8月、「レヴァダ・センター」による世論調査は、「統一ロシア」の支持率の低下を示し、議会選挙が最も近い週末に行われた場合に同党へ投票すると答えた人は、回答者の31%にすぎなかった。これは、2016年初め以来最も低い数字である。専門家らは、「統一ロシア」の支持率低下の原因は、ロシアにおける社会的・経済的危機にある、としている。
ロシア国立研究大学・高等経済学院(HSE)・政治学部のレオニード・ポリャコフ教授は、国民は生活水準低下の責任は政権にあると考えており、危機は政権与党にとって好ましくない背景であるとし、「これは、どの国でも起こっている当たり前のことであり、すべての政治的な矛先は、まさに政権与党へ向けられる」と本紙に語る。

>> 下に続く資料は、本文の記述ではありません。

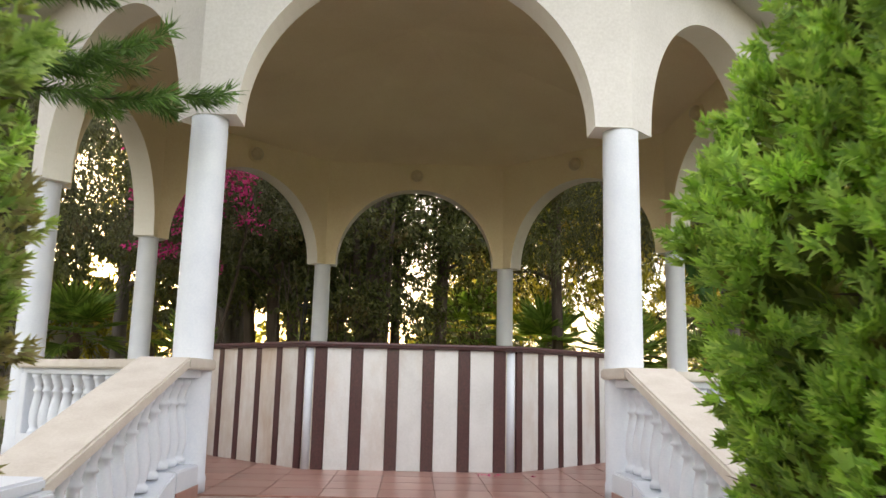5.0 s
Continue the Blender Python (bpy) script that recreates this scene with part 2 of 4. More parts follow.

モスクワ国立国際関係大学の教授で政治アナリストのヴァレリイ・ソロヴェイ氏も、同じ見方をしている。同氏は、「統一ロシア」に対する社会の実際の見方は、同党が選挙で勝利したのちに結果の改竄に対する大規模な抗議や非難が始まった2011年と比べても悪化した、とし、「一部の地域では、状況が緊迫しており、人々は、その責任はまさに『統一ロシア』にあるとしている」と語る。
ソロヴェイ氏は、ロシアの指導部は、選挙を前にして、政府および政府と一枚岩の「統一ロシア」の支持率を低下させるおそれのある「バラスト(底荷)」を排除することにした、と述べる。

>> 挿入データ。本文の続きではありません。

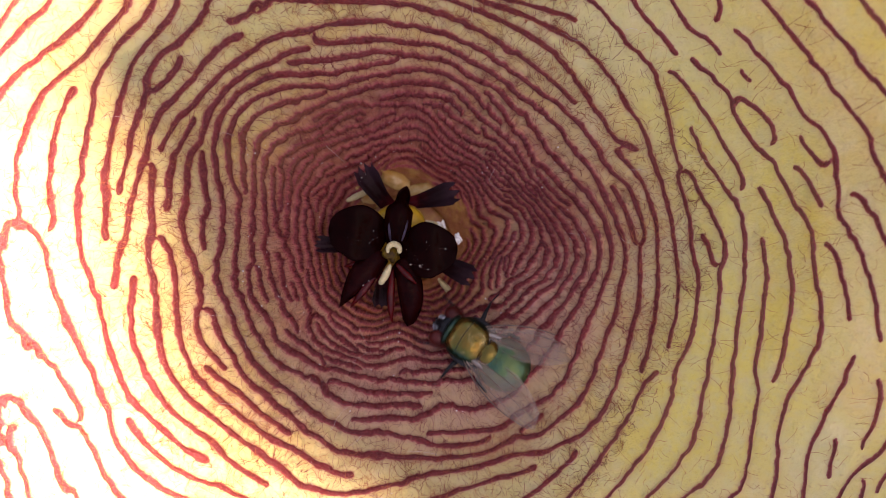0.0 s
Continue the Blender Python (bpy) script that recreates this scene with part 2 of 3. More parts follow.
def blade(bm, a, b, c, width, thick, keel=0.0, steps=18, sides=14, roll=0.0):
    """Adds a fleshy lobe along the bend a, b, c. width(s) and thick(s) give the half sizes in millimetres; keel lifts its middle."""
    rings = []
    for i in range(steps + 1):
        s = i / steps
        p = bent(a, b, c, s)
        along = (bent(a, b, c, min(s + 0.02, 1)) - bent(a, b, c, max(s - 0.02, 0))).normalized()
        side = along.cross(Vector((0, 0, 1))).normalized()
        up = side.cross(along)
        w, h, ring = width(s), thick(s), []
        cr, sr = math.cos(radians(roll)), math.sin(radians(roll))
        for k in range(sides):
            ang = 2 * math.pi * k / sides
            x, y = w * math.cos(ang), h * math.sin(ang)
            y += keel * (1 - (x / max(w, 1e-6)) ** 2) - keel * 0.5
            x, y = x * cr - y * sr, x * sr + y * cr
            q = p + side * x + up * y
            q += Vector((1, 1, 1)) * 0.05 * noise.noise(q * 0.9)
            ring.append(bm.verts.new(q * MM))
        rings.append(ring)
    for r0, r1 in zip(rings, rings[1:]):
        for k in range(sides):
            bm.faces.new((r0[k], r0[(k + 1) % sides], r1[(k + 1) % sides], r1[k]))
    bm.faces.new(rings[0])
    bm.faces.new(rings[-1])


# ---- the shape of the corolla: a five-sided bell that opens into spreading lobes (millimetres) ----
CORNER = radians(83)


def soft_step(x, a, b):
    t = np.clip((x - a) / (b - a), 0, 1)
    return t * t * (3 - 2 * t)


def five(th):
    """The corolla's outline round its axis: slightly pentagonal."""
    d = (th - CORNER + math.pi / 5) % (2 * math.pi / 5) - math.pi / 5
    d = math.pi / 5 - np.sqrt(d * d + 0.03)
    return 0.6 + 0.4 * math.cos(math.pi / 5) / np.cos(d) / 0.874


def bell(q):
    u = np.maximum(q - 6.5, 0) / 10.5
    return 15 * (1 - np.exp(-u ** 1.5)) - 0.0016 * np.maximum(q - 48, 0) ** 2


def height(x, y):
    """The flesh over the ground. The cup lies a little off the axis, and the wall is steepest on that side."""
    u, v = x - 0.5, y - 2.0
    th = np.arctan2(v, u)
    q = np.hypot(u, v) / five(th)
    rise = np.maximum(q - 6.2, 0) / (10.6 - 3.0 * np.cos(th - radians(80)))
    curl = 20 * soft_step(q, 22, 43) * soft_step(np.cos(th - radians(27)), 0.5, 1.0)       # one lobe curls up
    return 15 * (1 - np.exp(-rise ** 1.5)) + curl - 0.0016 * np.maximum(q - 48, 0) ** 2


def settle(x, y, z):
    """Slides places of the even bell, seen from its axis, on to the uneven one."""
    x, y = x / (77 - z), y / (77 - z)
    for _ in range(24):
        z = 0.4 * z + 0.6 * height(x * (77 - z), y * (77 - z))
    return x * (77 - z), y * (77 - z), z


def even(x, y):
    return bell(np.hypot(x, y) / five(np.arctan2(y, x)))


def normal_at(x, y):
    e = 0.4
    return Vector((float(height(x - e, y) - height(x + e, y)) / (2 * e), float(height(x, y - e) - height(x, y + e)) / (2 * e), 1)).normalized()


# The running number of the ridges against the distance from the axis, as waves round it: cosines from order 0, sines from order 1.
RIDGE_Q = (8.5, 11, 14, 17.5, 21, 25, 30, 36, 43)
RIDGE_COS = (
    (2.10, 0.09, -0.23, -0.20, 0.02, -0.14, -0.07, -0.15, 0.01, -0.08, -0.10),
    (5.53, 0.27, -0.42, -0.59, -0.19, -0.28, -0.05, 0.04, 0.01, -0.12, -0.06),
    (9.23, 0.63, -0.41, -0.50, -0.23, -0.44, -0.05, -0.27, -0.15, 0.06, -0.08),
    (12.30, 0.75, -0.38, -0.34, 0.11, -0.35, -0.04, -0.10, -0.08, -0.04, -0.13),
    (14.97, 0.87, -0.39, -0.26, 0.14, 0.08, -0.03, -0.17, 0.03, 0.05, -0.04),
    (17.78, 0.99, -1.19, -0.64, 1.04, 0.56, -0.63, -0.29, 0.30, 0.10, -0.15),
    (19.44, 0.84, -0.05, -0.15, 0.41, 0.15, -0.65, 0.15, 0.35, -0.19, -0.13),
    (21.62, 1.19, 0.14, -0.52, -0.15, 0.26, 0.32, 0.28, -0.61, -0.31, 0.30),
    (23.82, -0.73, 2.20, -0.84, 1.01, -0.70, 0.13, -0.38, -0.12, 0.31, 0.15),
)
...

専門家らによれば、議員の半数(450人のうちの225人)が小選挙区で選ばれる並立制が今回の選挙で導入されることは、政権に忠実な候補が選挙において政党を代表するのではなく自分自身をアピールする可能性を与えるものであるだけに「統一ロシア」にとっての追い風となる。

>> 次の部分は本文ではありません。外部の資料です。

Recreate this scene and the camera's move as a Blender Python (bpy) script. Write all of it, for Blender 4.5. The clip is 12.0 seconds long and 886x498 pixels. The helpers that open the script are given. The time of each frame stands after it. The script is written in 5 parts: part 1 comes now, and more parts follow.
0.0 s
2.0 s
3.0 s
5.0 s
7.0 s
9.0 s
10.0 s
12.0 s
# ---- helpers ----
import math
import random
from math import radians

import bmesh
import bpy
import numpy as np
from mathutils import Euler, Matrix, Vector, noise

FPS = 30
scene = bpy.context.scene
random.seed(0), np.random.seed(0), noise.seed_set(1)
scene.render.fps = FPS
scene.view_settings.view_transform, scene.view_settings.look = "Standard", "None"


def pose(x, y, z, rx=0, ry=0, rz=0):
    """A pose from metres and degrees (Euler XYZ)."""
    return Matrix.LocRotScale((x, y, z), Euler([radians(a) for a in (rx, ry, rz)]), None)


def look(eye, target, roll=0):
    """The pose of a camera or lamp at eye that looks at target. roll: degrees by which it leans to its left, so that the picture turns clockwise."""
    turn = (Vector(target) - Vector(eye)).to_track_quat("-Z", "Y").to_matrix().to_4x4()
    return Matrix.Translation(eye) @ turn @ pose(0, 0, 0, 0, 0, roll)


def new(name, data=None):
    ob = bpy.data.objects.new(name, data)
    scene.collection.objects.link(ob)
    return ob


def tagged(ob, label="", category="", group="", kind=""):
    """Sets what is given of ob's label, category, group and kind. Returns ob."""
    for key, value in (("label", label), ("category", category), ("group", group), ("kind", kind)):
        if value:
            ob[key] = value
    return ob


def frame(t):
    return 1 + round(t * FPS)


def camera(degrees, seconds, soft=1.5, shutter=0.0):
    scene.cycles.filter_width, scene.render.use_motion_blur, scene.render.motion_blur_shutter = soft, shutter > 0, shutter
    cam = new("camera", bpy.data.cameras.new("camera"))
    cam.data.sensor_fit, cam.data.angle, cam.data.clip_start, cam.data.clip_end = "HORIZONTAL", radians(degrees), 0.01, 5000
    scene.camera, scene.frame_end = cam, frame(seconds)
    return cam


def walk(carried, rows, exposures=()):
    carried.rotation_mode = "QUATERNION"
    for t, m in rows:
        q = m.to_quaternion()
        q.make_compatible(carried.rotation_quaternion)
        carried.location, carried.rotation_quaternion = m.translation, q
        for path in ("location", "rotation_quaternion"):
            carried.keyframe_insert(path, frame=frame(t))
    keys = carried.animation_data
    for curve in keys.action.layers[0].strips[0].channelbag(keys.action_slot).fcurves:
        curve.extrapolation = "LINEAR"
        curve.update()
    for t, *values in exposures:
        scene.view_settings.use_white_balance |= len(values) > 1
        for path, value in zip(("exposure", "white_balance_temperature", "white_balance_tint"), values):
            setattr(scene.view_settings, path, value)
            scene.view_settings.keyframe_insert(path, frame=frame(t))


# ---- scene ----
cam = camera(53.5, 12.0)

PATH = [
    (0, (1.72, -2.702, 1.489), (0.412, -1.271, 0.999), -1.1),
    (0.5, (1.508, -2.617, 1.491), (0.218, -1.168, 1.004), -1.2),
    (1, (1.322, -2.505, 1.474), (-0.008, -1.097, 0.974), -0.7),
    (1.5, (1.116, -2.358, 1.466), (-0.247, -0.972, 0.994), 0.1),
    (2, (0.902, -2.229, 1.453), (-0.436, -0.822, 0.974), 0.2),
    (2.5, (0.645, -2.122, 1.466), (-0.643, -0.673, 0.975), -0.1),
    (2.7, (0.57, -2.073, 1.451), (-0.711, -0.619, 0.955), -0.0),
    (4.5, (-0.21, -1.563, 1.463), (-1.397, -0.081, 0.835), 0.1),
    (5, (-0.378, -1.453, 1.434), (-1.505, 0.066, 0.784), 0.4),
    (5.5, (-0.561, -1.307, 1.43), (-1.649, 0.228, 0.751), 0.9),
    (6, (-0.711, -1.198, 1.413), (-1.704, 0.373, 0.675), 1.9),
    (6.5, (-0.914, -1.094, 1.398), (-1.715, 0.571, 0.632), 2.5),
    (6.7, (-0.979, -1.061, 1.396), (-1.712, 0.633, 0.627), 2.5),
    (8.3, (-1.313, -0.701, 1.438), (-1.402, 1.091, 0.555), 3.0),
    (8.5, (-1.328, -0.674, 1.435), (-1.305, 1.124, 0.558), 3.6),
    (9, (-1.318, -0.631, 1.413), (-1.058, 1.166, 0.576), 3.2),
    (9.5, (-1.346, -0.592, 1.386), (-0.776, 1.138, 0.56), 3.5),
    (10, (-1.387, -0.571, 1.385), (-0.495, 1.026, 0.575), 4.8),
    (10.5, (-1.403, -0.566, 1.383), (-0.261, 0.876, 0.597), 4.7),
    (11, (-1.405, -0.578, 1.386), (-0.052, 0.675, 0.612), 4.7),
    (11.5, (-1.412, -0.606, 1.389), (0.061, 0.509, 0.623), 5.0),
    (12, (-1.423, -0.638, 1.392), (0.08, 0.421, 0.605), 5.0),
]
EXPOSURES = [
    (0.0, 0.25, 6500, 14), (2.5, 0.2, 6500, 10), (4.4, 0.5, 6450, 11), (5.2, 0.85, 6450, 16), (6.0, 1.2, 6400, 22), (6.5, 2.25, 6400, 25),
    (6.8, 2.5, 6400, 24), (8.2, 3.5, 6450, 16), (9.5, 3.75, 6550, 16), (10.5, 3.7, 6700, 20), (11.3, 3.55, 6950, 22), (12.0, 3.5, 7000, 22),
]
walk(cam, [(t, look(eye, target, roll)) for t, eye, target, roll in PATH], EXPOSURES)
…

ソロヴェイ氏は、「小選挙区であれば、表向きには無所属と称して実際には政権に忠実である候補を、強い反発を招くことなく当選させることができる」と本紙に語った。その一方で、同氏は、地元のエリートに支持される他党所属の有力な候補がいる選挙区では「統一ロシア」が苦戦を強いられかねない点を指摘しており、同氏の算定では、全部で225のうちの50~60ほどの選挙区においては激戦も予想される。
同氏によれば、プーチン氏のイメージに頼るならば、9月18日の「統一ロシア」の勝利は確実であり、このことは、プーチン氏が9月6日に「統一ロシア」の代表らと会談したのちに同党の支持率が39%から41%に上昇したことからも判る。
また、際立ったライバルがいないことも、「統一ロシア」にとって都合が好い。世論調査機関のデータによれば、国会に議席をもたない政党の支持率は、1%以下である。また、国会に議席をもつ共産党、極右の自由民主党、政権寄りの左派野党「公正ロシア」の3党も、人気が今一つであり、電子メディア「ガゼータ・ル」は、「それらの党は、どんぐりの背比べの観があり、自らを巧くアピールできていない」との政治工学センターのアレクセイ・マカルキン副所長の発言を引用している。